The dark irony is that these fringe figures weaponize the societal trust afforded to science, unduly amplifying their capacity to unleash serious harm. To mitigate this, we need to keep in mind the vital distinction between “science” and “scientists.” Individual scientists are far from infallible; they can be fooled by subtle mistakes, be haunted by spurious conclusions or even become so ideologically wedded to a belief they bend facts to fit that preconception. Their motivations are human; they can be seduced by the lure of money, infamy or admiration. Science, in contrast, is a systemic method of inquiry whereby positions are formed on the totality of evidence. Crucially, to be labeled “scientific,” ideas should be testable, and those that fail to withstand dispassionate investigation should be duly discarded.

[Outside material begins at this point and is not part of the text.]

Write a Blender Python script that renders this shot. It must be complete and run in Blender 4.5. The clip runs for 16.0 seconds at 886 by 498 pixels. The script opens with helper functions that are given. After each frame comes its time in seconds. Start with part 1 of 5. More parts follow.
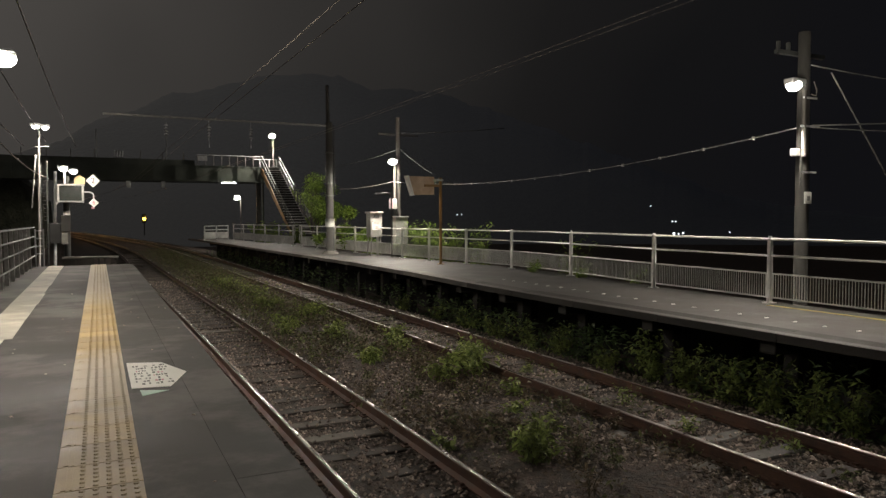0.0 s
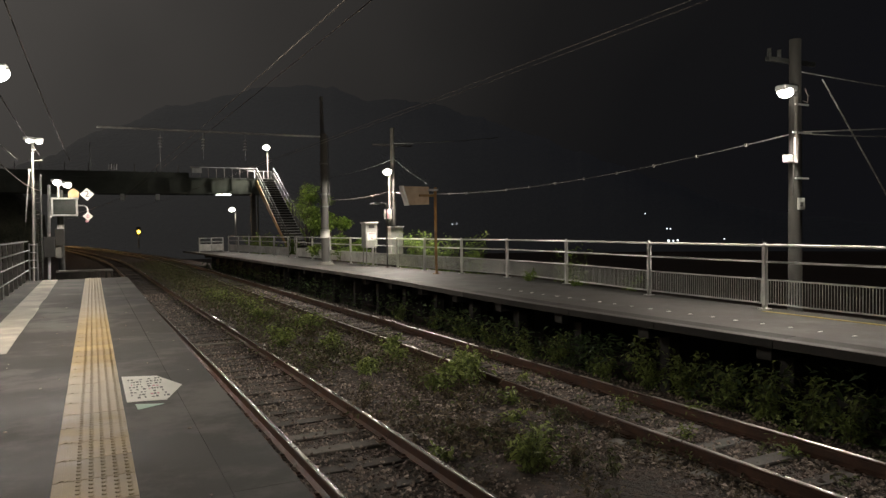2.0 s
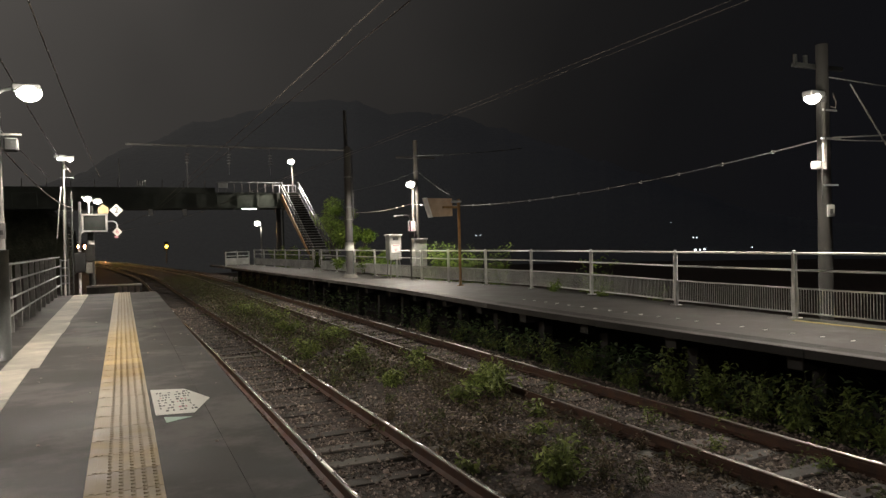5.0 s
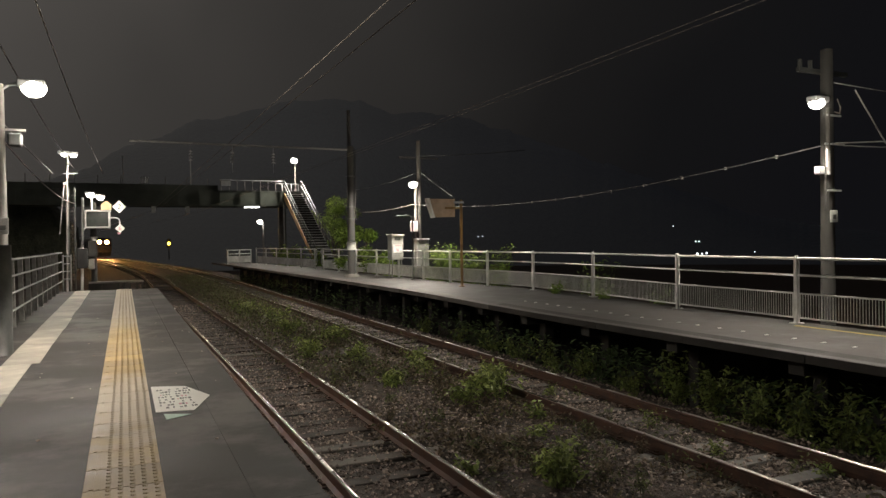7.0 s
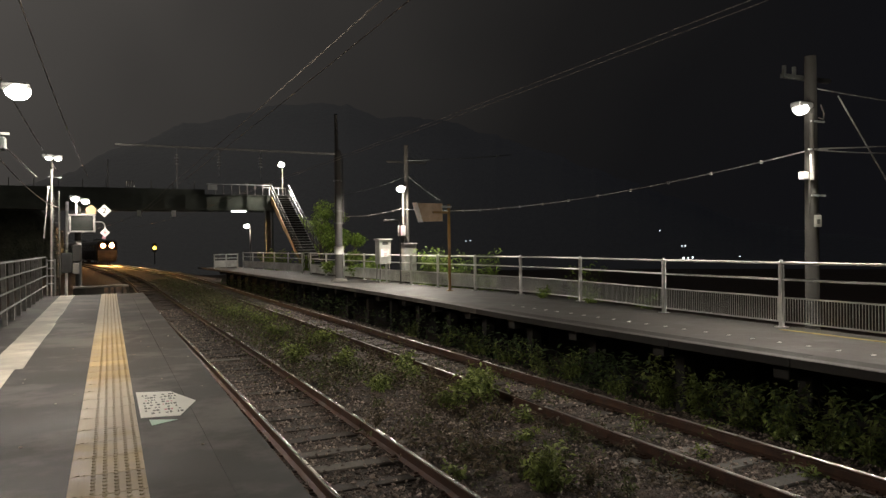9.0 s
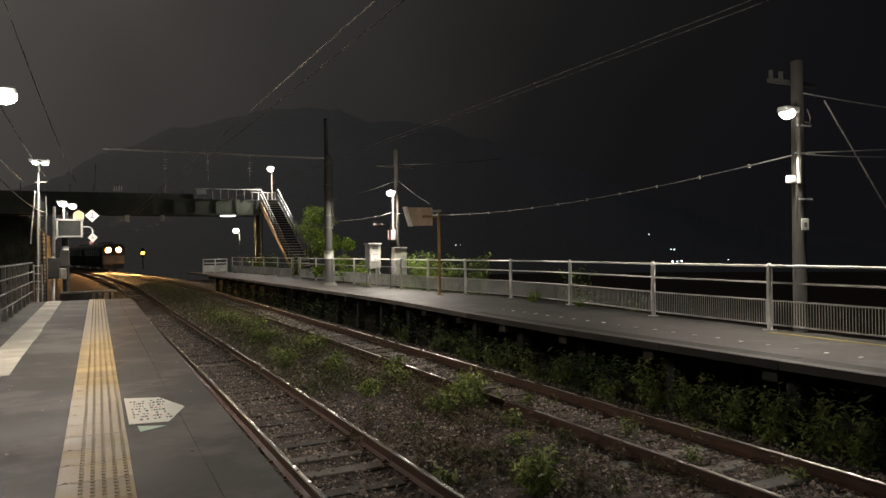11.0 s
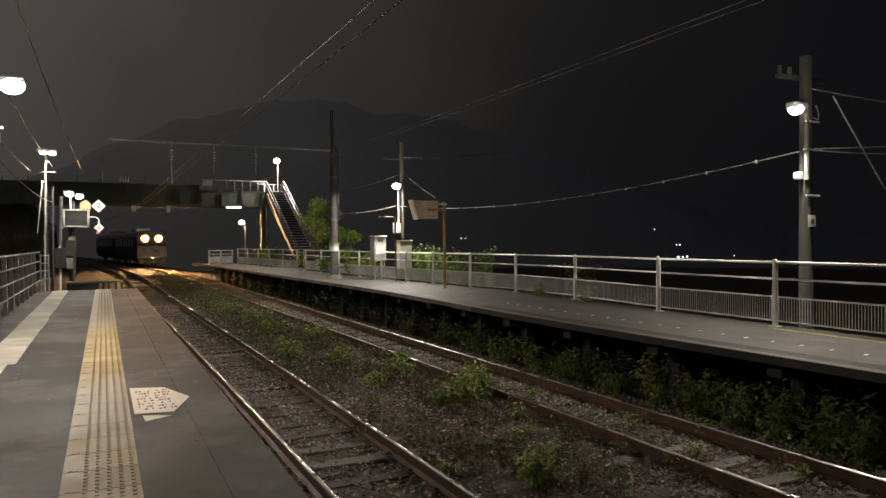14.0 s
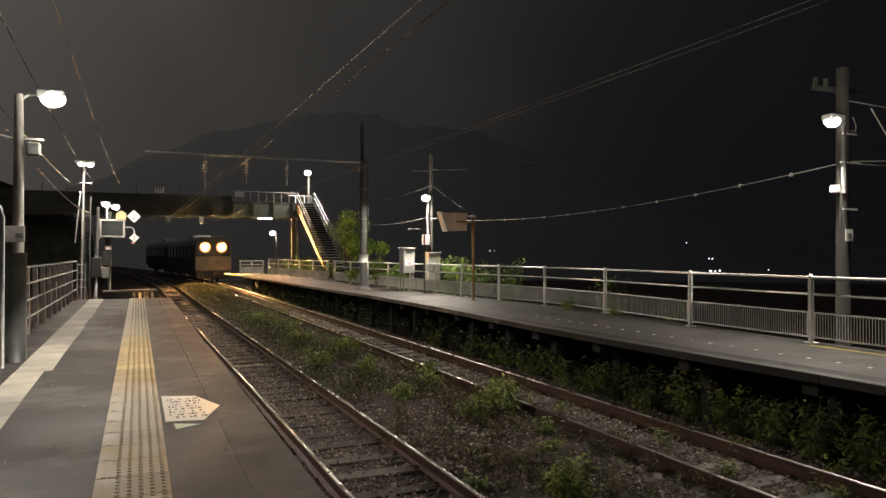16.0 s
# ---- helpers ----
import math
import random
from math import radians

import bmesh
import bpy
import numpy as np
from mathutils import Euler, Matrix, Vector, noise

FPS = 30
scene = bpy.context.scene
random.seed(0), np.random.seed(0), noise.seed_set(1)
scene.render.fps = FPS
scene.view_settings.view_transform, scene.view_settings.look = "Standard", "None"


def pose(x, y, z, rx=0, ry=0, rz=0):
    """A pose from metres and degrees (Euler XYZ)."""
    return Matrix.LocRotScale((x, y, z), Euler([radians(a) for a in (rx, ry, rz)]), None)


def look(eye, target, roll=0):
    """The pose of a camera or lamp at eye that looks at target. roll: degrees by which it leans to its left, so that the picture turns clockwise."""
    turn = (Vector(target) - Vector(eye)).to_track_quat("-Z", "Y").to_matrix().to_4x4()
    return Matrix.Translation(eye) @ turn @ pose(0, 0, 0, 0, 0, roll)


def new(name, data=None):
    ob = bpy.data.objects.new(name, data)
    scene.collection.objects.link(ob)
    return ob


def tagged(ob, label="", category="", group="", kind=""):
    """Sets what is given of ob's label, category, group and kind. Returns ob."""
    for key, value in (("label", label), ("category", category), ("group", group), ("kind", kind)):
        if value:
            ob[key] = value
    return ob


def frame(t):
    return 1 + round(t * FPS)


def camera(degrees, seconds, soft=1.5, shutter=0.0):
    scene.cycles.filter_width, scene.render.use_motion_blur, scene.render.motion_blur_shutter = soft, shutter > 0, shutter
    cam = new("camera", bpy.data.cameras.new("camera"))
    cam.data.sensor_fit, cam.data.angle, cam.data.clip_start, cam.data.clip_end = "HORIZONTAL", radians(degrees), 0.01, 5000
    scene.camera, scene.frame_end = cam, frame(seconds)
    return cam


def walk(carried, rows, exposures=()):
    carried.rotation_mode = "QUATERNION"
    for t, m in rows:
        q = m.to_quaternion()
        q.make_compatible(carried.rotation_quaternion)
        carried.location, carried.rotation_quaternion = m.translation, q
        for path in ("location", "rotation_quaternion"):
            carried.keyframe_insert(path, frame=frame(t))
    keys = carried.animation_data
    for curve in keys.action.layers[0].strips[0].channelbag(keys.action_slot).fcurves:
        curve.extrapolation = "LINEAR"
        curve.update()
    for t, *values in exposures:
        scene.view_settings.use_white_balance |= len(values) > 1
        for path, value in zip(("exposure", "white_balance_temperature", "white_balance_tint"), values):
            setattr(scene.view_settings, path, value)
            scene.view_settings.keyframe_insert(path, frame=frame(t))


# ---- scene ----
EYE = 2.28
cam = camera(64.2, 16.0, soft=1.4)
walk(cam, [
    (0, pose(0, 0, EYE, 87.503, 0.25, -26.141)),
    (0.5, pose(0, 0, EYE, 87.647, 0.374, -26.184)),
    (1, pose(0, 0, EYE, 87.877, 0.444, -26.444)),
    (1.5, pose(0, 0, EYE, 88.065, 0.586, -26.642)),
    (2, pose(0, 0, EYE, 88.281, 0.862, -26.535)),
    (2.5, pose(0, 0, EYE, 88.517, 1.177, -26.07)),
    (3, pose(0, 0, EYE, 88.773, 1.443, -25.475)),
    (3.5, pose(0, 0, EYE, 89.021, 1.609, -25.006)),
    (4, pose(0, 0, EYE, 89.287, 1.672, -24.755)),
    (6.5, pose(0, 0, EYE, 89.238, 1.077, -24.408)),
    (7, pose(0, 0, EYE, 89.314, 0.777, -24.443)),
    (7.5, pose(0, 0, EYE, 89.55, 0.628, -24.61)),
    (8, pose(0, 0, EYE, 89.702, 0.649, -24.874)),
    (8.5, pose(0, 0, EYE, 89.745, 0.729, -25.188)),
    (9, pose(0, 0, EYE, 89.656, 0.754, -25.441)),
    (11.5, pose(0, 0, EYE, 90.029, 1.02, -26.451)),
    (12, pose(0, 0, EYE, 89.997, 1.132, -26.653)),
    (12.5, pose(0, 0, EYE, 89.848, 1.113, -26.796)),
    (13, pose(0, 0, EYE, 89.673, 0.905, -26.741)),
    (13.5, pose(0, 0, EYE, 89.53, 0.658, -26.425)),
    (14, pose(0, 0, EYE, 89.443, 0.394, -25.828)),
    (14.5, pose(0, 0, EYE, 89.468, 0.203, -25.115)),
    (15, pose(0, 0, EYE, 89.696, 0.077, -24.515)),
    (15.5, pose(0, 0, EYE, 90.063, -0.006, -24.022)),
    (16, pose(0, 0, EYE, 90.428, -0.012, -23.498)),
], exposures=[(0, 0.63), (16, 0.63)])

# world: a faint night sky
world = bpy.data.worlds.new("night")
scene.world = world
world.use_nodes = True
world.node_tree.nodes["Background"].inputs[0].default_value = (0.62, 0.66, 0.8, 1)
world.node_tree.nodes["Background"].inputs[1].default_value = 0.006

LAMP_WHITE = (1.0, 0.905, 0.77)


def bulb(name, eye, watts, size=0.1, colour=LAMP_WHITE):
    """An added fill bulb that shines all round, onto its own pole and cables too."""
    data = bpy.data.lights.new(name, "POINT")
    data.energy, data.color, data.shadow_soft_size = watts, colour, size
    ob = new(name, data)
    ob.location = eye


def flood(name, eye, target, watts, size=0.1, angle=172, colour=LAMP_WHITE, blend=0.3):
    """A wide flood lamp that throws forward and down, away from its pole."""
    data = bpy.data.lights.new(name, "SPOT")
    data.energy, data.color, data.shadow_soft_size = watts, colour, size
    data.spot_size, data.spot_blend = radians(angle), blend if angle < 175 else 0.12
    ob = new(name, data)
    ob.matrix_world = look(eye, target)
    return ob


# the station's lamps: floods at the lamp heads, with spill bulbs added at four
flood("light_near_pole", (-0.9, 10.9, 4.25), (1.6, 10.2, 1.2), 420)
flood("light_behind", (-0.9, -4.0, 4.2), (1.6, -3.0, 1.0), 85)
flood("light_mast", (-1.25, 26.45, 5.05), (-1.1, 27.0, 0), 430, angle=179)
flood("light_sign", (-0.75, 28.95, 4.0), (-0.3, 28.9, 0), 80, angle=179)
flood("light_big_pole", (10.3, 8.0, 4.3), (7.6, 8.4, 1.4), 640)
bulb("light_big_pole_spill", (10.15, 7.7, 4.3), 24)
flood("light_big_pole_behind", (10.3, -9.2, 4.3), (7.6, -8.0, 1.4), 150)
flood("light_second_pole", (10.2, 25.4, 4.35), (10.0, 25.3, 0), 1100, angle=179)
bulb("light_second_pole_spill", (10.3, 25.45, 4.4), 80)
bulb("light_near_pole_spill", (-0.85, 10.6, 4.25), 25)
bulb("light_mast_spill", (-1.2, 26.5, 5.1), 60)
flood("light_stair", (11.65, 51.9, 8.1), (11.4, 51.6, 4.5), 1300, angle=179)
flood("light_far", (12.9, 73.3, 4.25), (12.8, 73.3, 2), 600, angle=179)
flood("light_under_bridge", (8.6, 52.1, 4.7), (8.6, 51.4, 0), 40)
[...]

For all their qualifications, fringe scientists fail to uphold this basic tenet of science, as they are united in their willingness to embrace conspiracy theory when their claims are refuted. Lack of evidence for their position is airily dismissed as a cover-up by everyone from the WHO to the entire medical establishment. But this performative outrage is so much sound and fury to distract from the inescapable reality that their positions are completely contradicted by the overwhelming weight of scientific evidence. This is scientifically reprehensible, and staggeringly irresponsible, conduct.

It is entirely understandable that many people are left confused and uneasy by the vocal assertions of fringe figures, but the onus of proof is always on those making grand claims. The history of science and medicine is littered with the hubris of the arrogant and misguided, and mere credentials are no impediment to being wrong; only evidence truly matters. When confronted with the pronouncement of fringe figures, the motto of the Royal Society should always be at the forefront of our mind: “Nullius in verba” (“take nobody’s word for it”).